La naturaleza se abre paso en una exposición que va a contracorriente. Nos obliga a experimentarla presencialmente

Cabe destacar el trabajo de Guimarães como catalizador de un Bunga más poliédrico en un ejercicio curatorial impecable, que incluye, por ejemplo, los exquisitos dibujos realizados en 1998 y nunca exhibidos hasta ahora –cuando el artista aún estaba en la universidad– de gestos pensados como si fueran realizados por un árbol con una fuerte influencia orientalista, o los que ejecutó en 2017 durante la residencia artística del prestigioso escenógrafo Robert Wilson en Long Island (Estados Unidos) en los que piensa los vientos de un modo abstracto.

La inclusión de dos pequeñas piezas videográficas grabadas con su propio teléfono móvil, y también inéditas, supone un acierto; consolidan y amplían el vocabulario del artista como un catálogo de naturalezas salvajes domesticadas.

Vista de la exposición © Joaquín Cortés / Museo Helga de Alvear

Vista de la exposición © Joaquín Cortés / Museo Helga de Alvear

En Bunga hay reminiscencias del trabajo del colectivo artístico japones Gutai, de Takashi Murakami, del povera de Giovanni Anselmo, de la ruina de Gordon Matta Clark, incluso del dripping, ese característico goteo de Jackson Pollock. Sus materiales precarios como el cartón, la madera, el fieltro, las ramas, las flores muertas, la cera de abeja, la cola adhesiva o los tejidos cotidianos (como sábanas o alfombras) convierten al museo en un refugio nómada, un concepto que deviene hilo conductor de la exposición.
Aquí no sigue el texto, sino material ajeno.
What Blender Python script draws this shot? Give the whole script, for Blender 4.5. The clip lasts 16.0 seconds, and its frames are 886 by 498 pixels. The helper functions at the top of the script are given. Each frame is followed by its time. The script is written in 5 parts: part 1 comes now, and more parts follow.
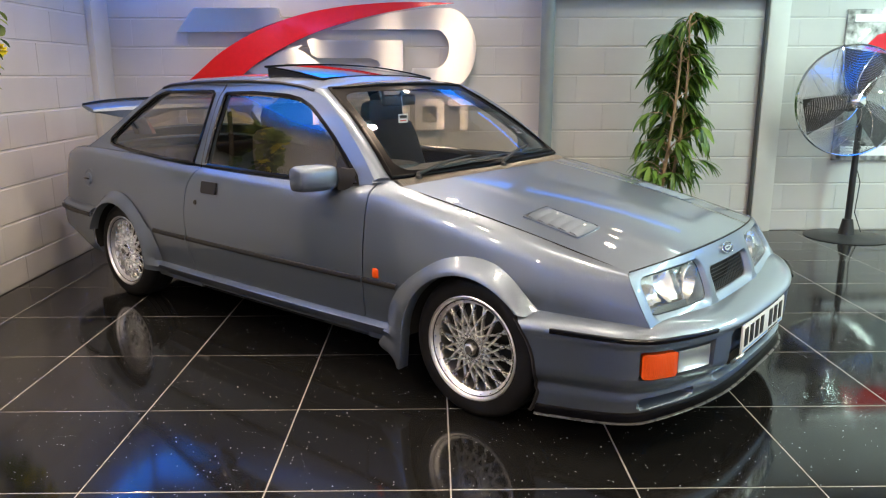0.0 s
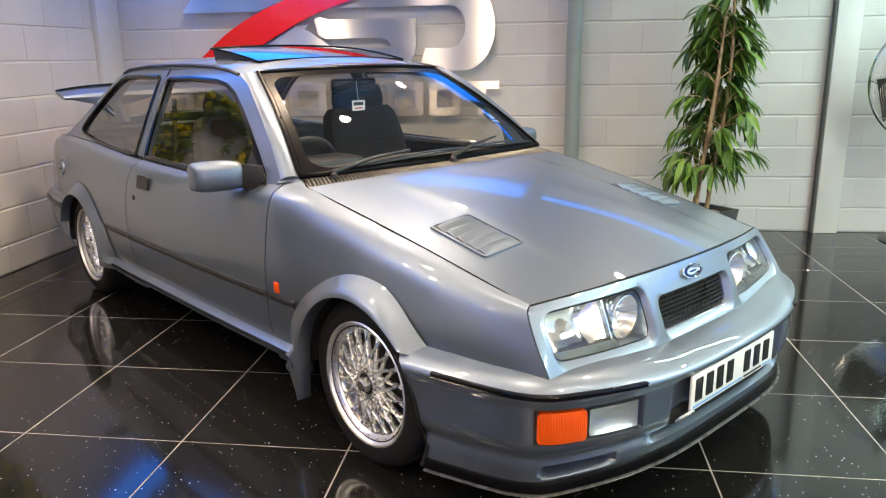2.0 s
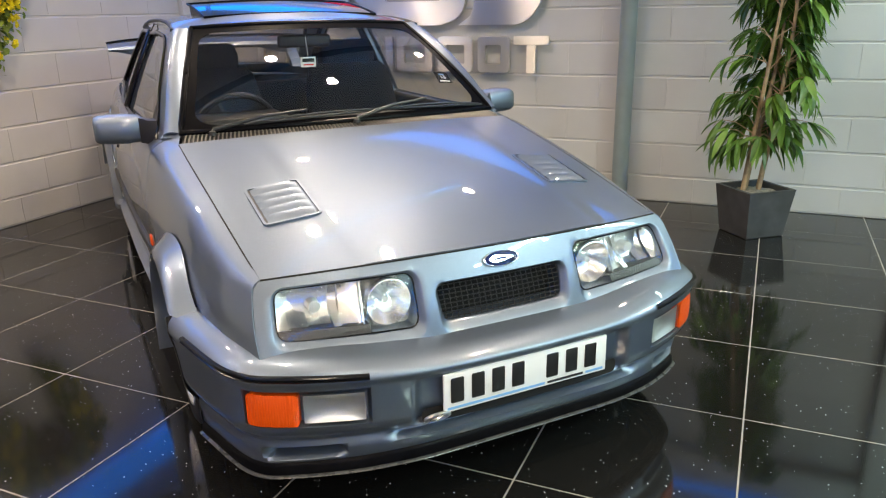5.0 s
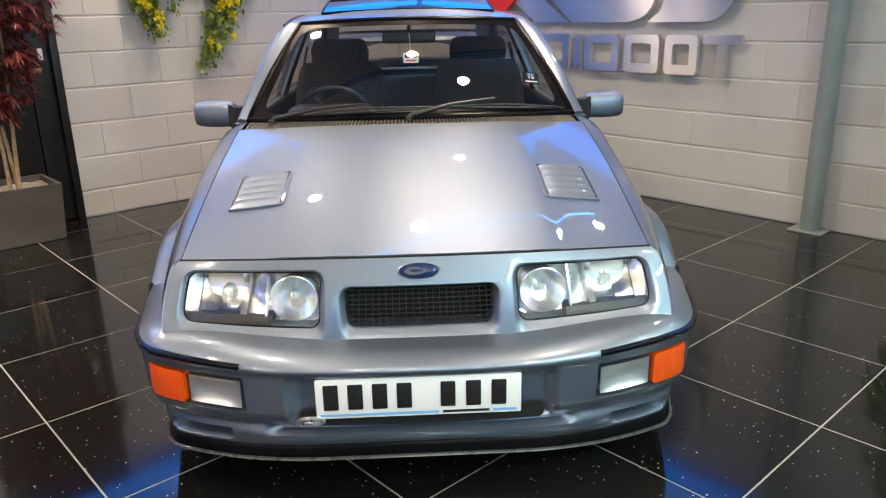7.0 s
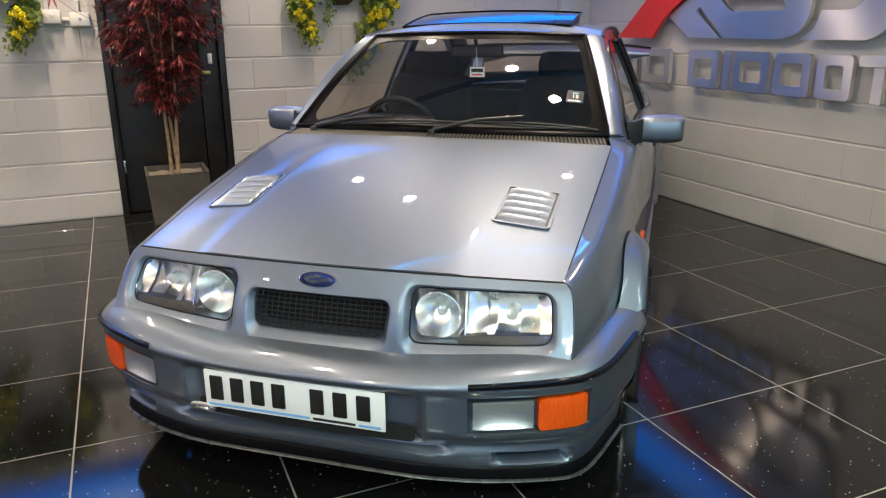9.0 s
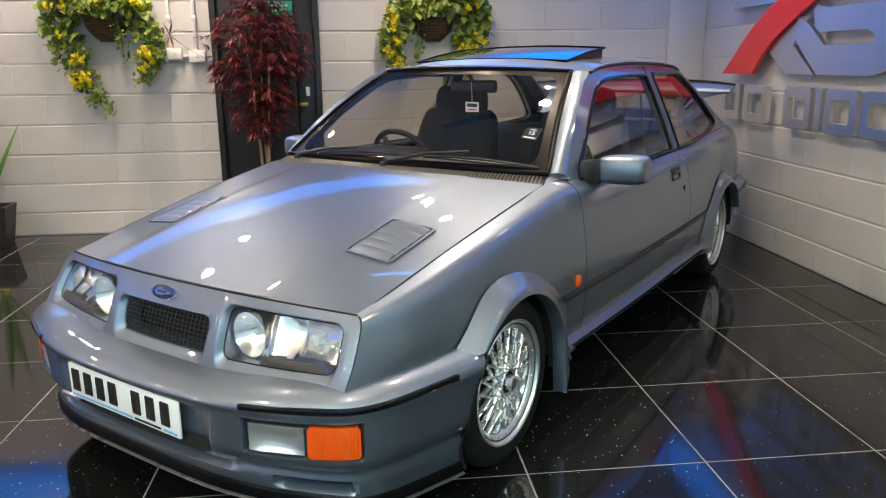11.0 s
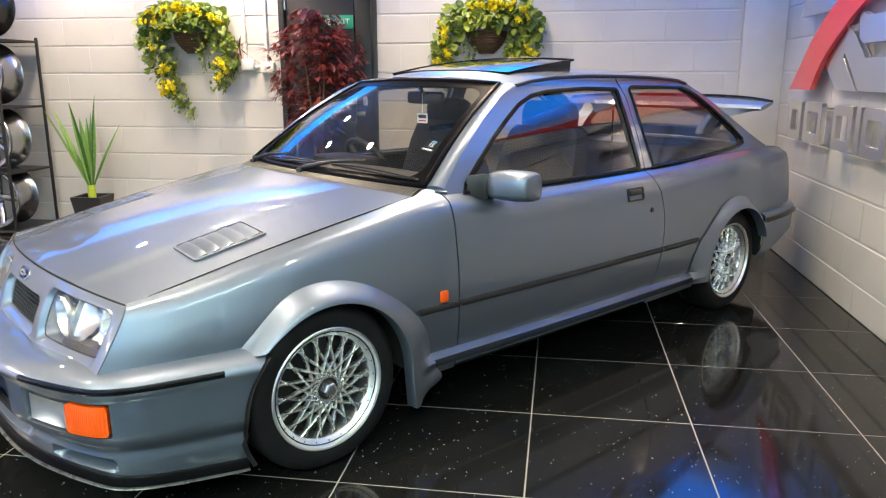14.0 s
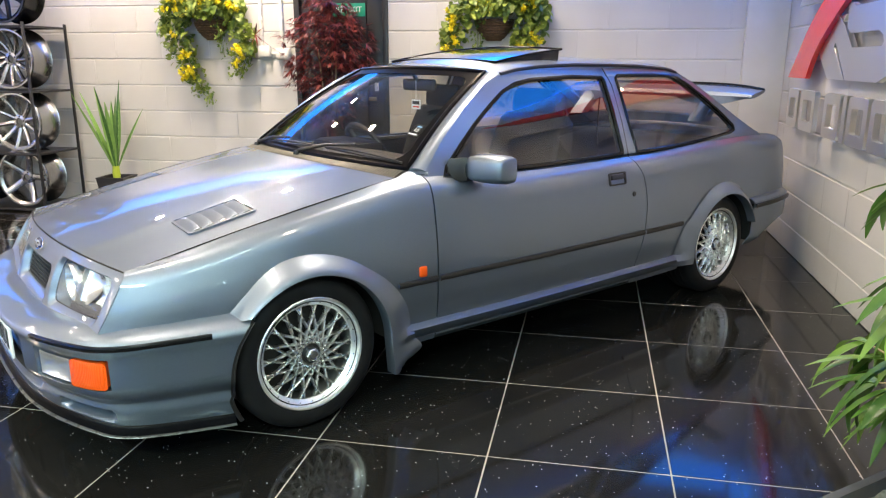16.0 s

No olvidemos que Bunga llega a Portugal en el vientre de su madre, exiliada de la Guerra Civil angoleña. Ese hecho conforma fuertemente su identidad nómada que declina, desde su taller de Barcelona donde reside actualmente, junto a un cierto panteísmo ecologista del que se interpreta que lo único permanente es la constante transformación. Lo vemos, por ejemplo, en las pinturas que realiza con cera de abeja que cambian necesariamente de color debido a su proceso oxidativo. Como ese cambio forma parte de la pieza, contiene a su tiempo mismo. Su trabajo, en apariencia tautológico, se enriquece con las capas de tiempo que transforman la materia.

[Instalar a Mario Merz]

Insectos, moléculas, microorganismos o neuronas dibujadas despreocupadamente a bolígrafo, junto a cadenas de ADN o a vasos sanguíneos que revelan su interés por el mundo microscópico en el que las formas dialogan orgánicamente entre sí. A su lado, unos termiteros de cerámica crecen del suelo al techo y se oponen a unas crisálidas gigantes, estas en papel maché, que caen del techo al suelo, quizá activando una de las dicotomías más interesantes de la exposición.
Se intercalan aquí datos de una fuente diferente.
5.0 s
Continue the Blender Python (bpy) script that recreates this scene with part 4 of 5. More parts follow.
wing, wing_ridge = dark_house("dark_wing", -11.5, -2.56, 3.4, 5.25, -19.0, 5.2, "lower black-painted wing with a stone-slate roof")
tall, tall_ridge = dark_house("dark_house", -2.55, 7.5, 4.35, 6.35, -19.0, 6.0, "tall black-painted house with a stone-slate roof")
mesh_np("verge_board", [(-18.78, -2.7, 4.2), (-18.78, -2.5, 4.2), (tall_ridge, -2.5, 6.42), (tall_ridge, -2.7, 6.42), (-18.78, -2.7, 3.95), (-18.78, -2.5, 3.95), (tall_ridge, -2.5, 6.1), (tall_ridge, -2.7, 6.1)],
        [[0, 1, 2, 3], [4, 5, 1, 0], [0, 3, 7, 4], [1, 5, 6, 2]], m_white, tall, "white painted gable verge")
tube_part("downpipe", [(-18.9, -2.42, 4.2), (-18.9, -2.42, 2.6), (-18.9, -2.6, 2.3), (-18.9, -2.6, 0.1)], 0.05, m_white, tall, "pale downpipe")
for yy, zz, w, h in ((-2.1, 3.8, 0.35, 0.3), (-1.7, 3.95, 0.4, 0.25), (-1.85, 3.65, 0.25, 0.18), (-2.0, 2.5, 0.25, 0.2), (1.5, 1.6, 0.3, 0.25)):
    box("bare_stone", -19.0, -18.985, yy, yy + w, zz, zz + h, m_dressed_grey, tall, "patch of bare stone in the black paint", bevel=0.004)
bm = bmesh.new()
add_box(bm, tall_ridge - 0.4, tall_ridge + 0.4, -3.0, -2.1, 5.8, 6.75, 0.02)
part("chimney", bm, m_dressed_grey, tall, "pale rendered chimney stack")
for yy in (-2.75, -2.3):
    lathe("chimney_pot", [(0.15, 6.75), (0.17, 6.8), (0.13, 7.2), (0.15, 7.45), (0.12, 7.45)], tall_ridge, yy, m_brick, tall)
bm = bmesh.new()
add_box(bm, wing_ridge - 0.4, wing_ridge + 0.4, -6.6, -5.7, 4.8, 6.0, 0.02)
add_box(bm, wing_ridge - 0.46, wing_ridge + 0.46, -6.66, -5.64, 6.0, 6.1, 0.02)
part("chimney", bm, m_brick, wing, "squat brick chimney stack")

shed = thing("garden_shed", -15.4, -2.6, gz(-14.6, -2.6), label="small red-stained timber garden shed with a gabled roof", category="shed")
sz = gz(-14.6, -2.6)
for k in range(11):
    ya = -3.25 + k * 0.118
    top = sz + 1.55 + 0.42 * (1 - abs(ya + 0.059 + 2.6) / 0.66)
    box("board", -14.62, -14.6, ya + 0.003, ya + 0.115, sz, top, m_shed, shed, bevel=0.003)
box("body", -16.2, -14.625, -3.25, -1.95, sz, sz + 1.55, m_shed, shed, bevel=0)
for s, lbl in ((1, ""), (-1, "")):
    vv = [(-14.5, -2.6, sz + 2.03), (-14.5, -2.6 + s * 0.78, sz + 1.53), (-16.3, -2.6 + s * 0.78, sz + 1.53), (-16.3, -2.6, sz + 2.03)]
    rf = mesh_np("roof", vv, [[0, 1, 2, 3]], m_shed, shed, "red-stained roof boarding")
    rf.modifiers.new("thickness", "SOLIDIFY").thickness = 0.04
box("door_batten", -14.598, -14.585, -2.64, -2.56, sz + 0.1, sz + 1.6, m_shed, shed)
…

No pueden abandonar el museo sin bajar a la planta -1 del nuevo edificio Emilio Tuñón, el que aloja la colección, y descalzarse para entrar físicamente en un cuadro. Habitar el color (2024) es una monumental pieza pictórica inmersiva que se transita, se conquista y se experimenta emocionalmente. Bunga pinta el suelo de una sala entera de un árido naranja que refulge e incluso trepa por las ventanas hasta el patio exterior. Este nuevo corazón del museo late como un continuo atardecer que cambia con la luz natural. En su superficie encontramos piedras y ramas traídas desde las afueras de la ciudad que evocan un desierto, quizá otro planeta, quizá lo que quede del nuestro tras la acción devastadora del hombre.

Vista de la exposición © Joaquín Cortés / Museo Helga de Alvear

Vista de la exposición © Joaquín Cortés / Museo Helga de Alvear

Bajo los adoquines portugueses del patio del museo que une ambos edificios, la naturaleza se abre paso en una exposición que va a contracorriente de las tendencias. Nos obliga a experimentarla presencialmente porque es más que la construcción de una imagen. Es una voluntad de habitar (y amar) el mundo.